山行日 1967年12月31日~1968年1月2日
メンバー 小島、野田、溝越、播磨、菅谷、山本、鈴木

 昭和43年の正月は武尊にと、かなり以前から決まり、11月には偵察山行を行い、準備を進めた。
12月31日
 寒さの厳しい42年の暮れの30日、正確には31日の午前1時半頃大宮駅を発つ、早暁の沼田駅は寒かった。一番バスにて川場湯まで、そこより重荷を背負って歩き出す。天気は実に良い。雪の薄っすら積もった登山道を旭小屋目指して歩く。前方には前武尊、剣ヶ峰、沖武尊と目的の山が青空をバックにデンと構えていやがる。チキショー、今に見ていろ、テメエの頭の上を踏んづけてやっから...。

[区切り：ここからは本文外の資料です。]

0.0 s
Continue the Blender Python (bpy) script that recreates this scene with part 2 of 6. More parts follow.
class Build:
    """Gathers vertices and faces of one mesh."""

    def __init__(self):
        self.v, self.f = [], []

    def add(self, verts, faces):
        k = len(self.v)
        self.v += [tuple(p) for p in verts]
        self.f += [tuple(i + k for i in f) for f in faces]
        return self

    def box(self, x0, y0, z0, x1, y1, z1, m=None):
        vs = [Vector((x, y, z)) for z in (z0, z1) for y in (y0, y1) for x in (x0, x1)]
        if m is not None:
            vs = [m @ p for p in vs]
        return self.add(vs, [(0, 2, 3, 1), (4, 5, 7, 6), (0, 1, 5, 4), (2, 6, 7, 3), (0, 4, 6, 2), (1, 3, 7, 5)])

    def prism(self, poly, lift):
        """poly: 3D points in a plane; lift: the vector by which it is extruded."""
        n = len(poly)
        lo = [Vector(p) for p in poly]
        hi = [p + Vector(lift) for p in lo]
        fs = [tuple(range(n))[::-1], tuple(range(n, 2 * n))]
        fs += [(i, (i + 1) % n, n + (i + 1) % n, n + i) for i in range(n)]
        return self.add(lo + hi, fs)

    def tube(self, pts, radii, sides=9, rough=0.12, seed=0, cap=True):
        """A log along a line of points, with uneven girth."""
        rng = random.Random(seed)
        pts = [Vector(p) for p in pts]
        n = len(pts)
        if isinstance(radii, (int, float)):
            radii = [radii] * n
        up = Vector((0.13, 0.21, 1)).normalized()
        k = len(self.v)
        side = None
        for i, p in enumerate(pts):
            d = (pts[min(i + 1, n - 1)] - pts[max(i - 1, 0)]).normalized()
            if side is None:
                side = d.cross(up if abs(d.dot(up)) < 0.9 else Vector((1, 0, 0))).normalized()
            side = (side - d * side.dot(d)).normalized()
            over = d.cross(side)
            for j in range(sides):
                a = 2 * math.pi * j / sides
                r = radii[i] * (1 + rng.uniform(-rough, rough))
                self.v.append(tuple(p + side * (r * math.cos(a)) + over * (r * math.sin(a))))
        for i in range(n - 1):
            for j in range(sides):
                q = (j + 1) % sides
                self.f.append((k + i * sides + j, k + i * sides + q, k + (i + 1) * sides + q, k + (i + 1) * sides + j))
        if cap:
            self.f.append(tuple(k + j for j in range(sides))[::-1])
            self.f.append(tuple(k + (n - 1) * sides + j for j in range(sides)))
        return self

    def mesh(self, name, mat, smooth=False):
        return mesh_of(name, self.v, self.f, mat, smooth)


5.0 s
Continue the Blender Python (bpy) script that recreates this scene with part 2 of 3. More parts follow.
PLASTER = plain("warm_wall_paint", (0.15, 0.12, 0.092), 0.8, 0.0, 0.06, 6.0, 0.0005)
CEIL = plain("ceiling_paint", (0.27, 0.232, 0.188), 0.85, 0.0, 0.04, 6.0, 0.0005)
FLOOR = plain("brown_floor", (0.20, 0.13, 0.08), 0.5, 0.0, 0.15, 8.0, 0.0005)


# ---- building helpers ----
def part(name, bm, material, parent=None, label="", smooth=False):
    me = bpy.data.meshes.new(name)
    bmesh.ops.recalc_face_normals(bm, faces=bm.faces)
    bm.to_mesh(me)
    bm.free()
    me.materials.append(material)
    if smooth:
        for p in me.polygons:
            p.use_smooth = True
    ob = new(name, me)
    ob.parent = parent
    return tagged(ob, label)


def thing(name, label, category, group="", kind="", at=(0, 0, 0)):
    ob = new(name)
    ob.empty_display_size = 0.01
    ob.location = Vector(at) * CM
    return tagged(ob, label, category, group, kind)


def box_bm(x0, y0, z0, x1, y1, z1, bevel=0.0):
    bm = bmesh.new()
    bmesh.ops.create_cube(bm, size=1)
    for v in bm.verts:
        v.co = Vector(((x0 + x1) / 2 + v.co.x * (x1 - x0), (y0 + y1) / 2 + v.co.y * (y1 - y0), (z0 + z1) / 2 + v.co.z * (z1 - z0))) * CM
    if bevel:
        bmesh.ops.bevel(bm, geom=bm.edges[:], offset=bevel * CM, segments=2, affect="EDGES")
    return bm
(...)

 それにしても重荷を背負うとどうしてピッチが上がらないんだろう、雪も足首くらいまで積もっている。重荷に嫌気がさしてどうしようもなくなった頃、旭小屋に到着した。この小屋にヒゲのジイ様が入っていて、色々と雪の状態、山の状態を聞く。それによると賽の河原は雪がきれいではなく、従って水もきれいなのが作れないからテントならこの辺に張った方が良いとのことで、今日はここまでと天幕設営し、ジイ様の小屋に遊びに行き色々と話をする。話好きの口の悪い、それでいてトンチとユーモアのあるジイ様である。夕方テントに帰り一杯飲んで飯にする。今日は大晦日、紅白歌合戦を聞きながらいつの間にか眠る。
1月1日(晴)
 4時半起床、朝食後サブザックにて全員出発、雪もこの辺から段々と深くなる。未だ周囲は薄暗い。賽の河原までの途中で初日の出にお目にかかった。久しぶりの好天の元旦である。しかし、雪が膝くらいまでになりラッセルも疲れる。各人交替でトップに立ちラッセルを行う。不動岳の岩場もどうにか越す。この辺から雪は更に深くなり、膝上10センチ、時には腰までと、雪との闘い。トップは疲れる。思ったよりはかどらない。好天だけが救いである。しかし、遠く沖武尊の山頂には雪雲が覆い被さっている。ラッセルに疲れた昼頃、前武尊山頂に到着した。まだ先には剣ヶ峰、沖武尊と控えていたが、無理をしても...と往路を下山する。帰幕後、ここにこれ以上居ても仕方がないので、予定より早いけど、明日山を下りましょうと相談が決まり、うまいものを沢山食い、一杯飲んで眠る。
1月2日(晴)
 今日も良い天気、撤収している時、小屋のジイ様が来て、皆に武尊の御守り札をくれる、有難くいただく。
 下山するのが何か残念である。このまま帰るのもということで、川場湯にて風呂に入りビールで乾杯し、無事の山行と新年を祝う。